Produce an exact copy of all the data below, dropping every image.

━━━ Dataset content ━━━

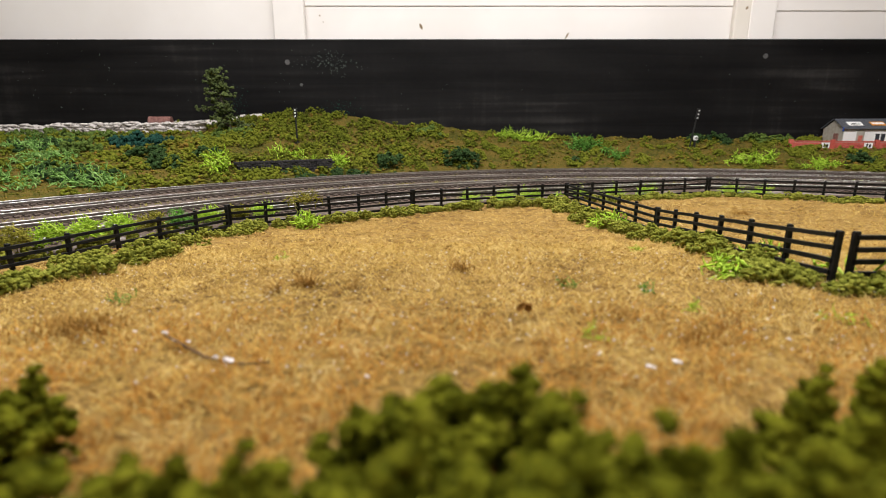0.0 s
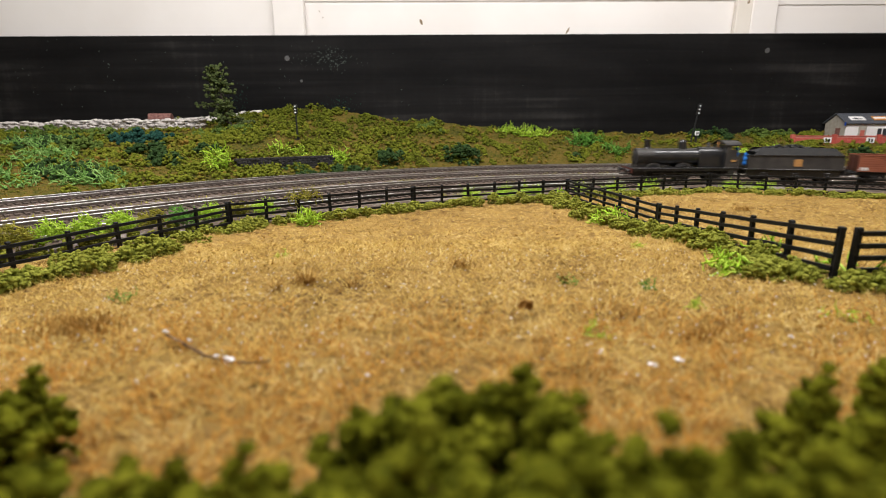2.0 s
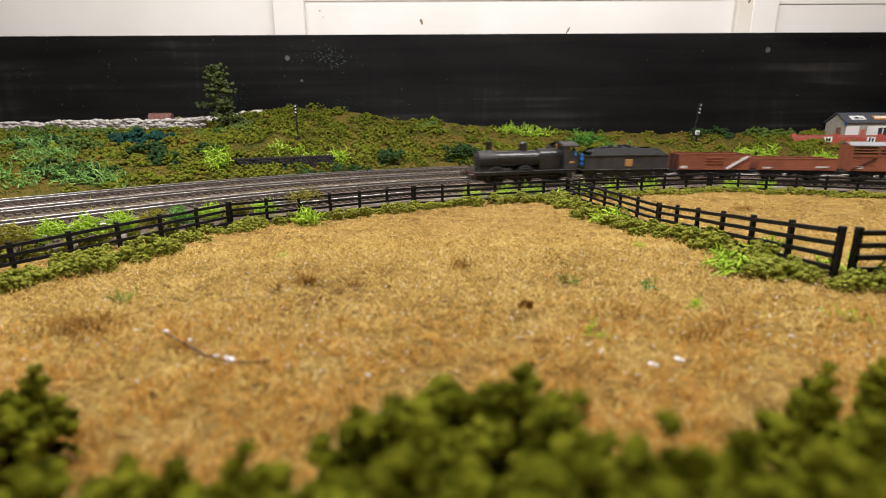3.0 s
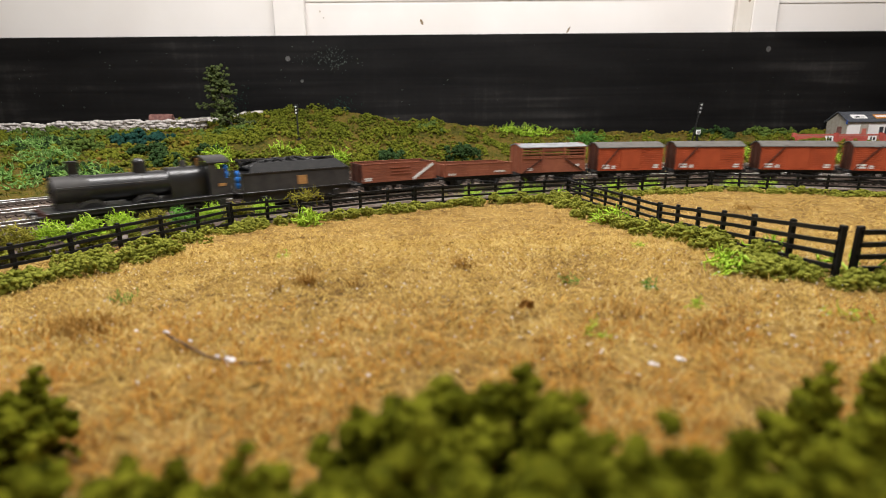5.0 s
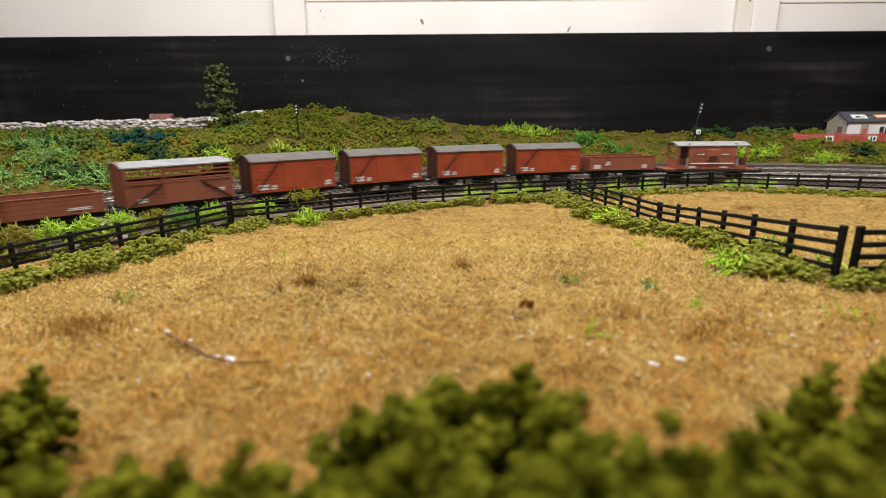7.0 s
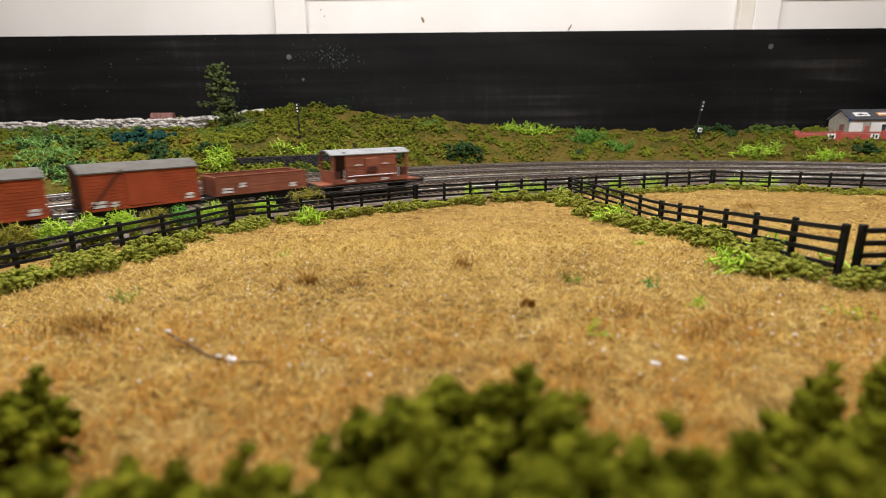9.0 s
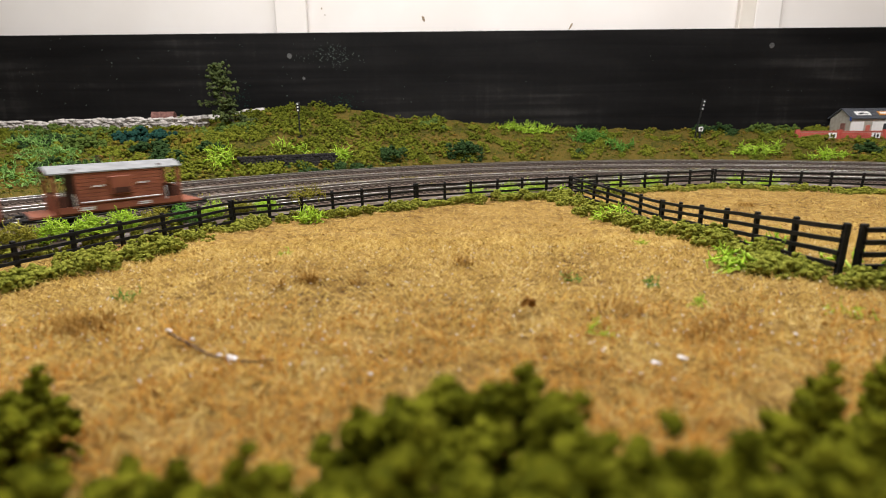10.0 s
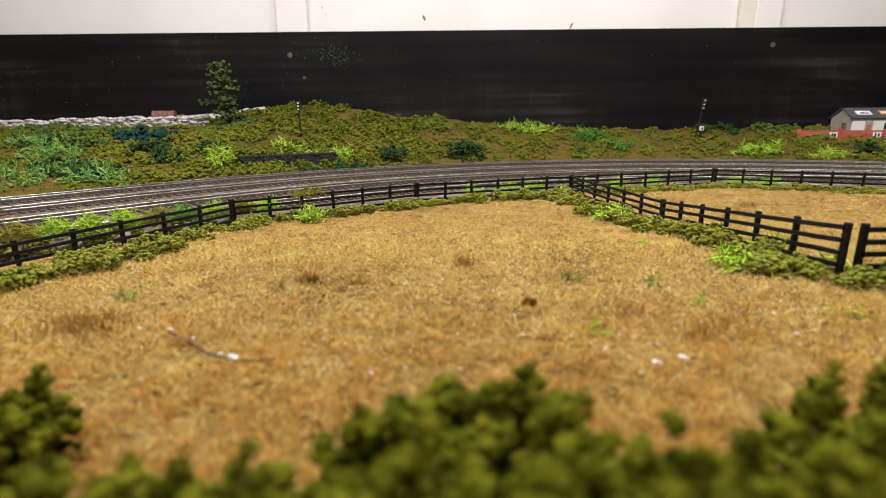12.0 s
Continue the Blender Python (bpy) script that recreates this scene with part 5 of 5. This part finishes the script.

━━━

■ Task output:
0.0 s
2.0 s
3.0 s
5.0 s
7.0 s
9.0 s
10.0 s
12.0 s
Continue the Blender Python (bpy) script that recreates this scene with part 5 of 5. This part finishes the script.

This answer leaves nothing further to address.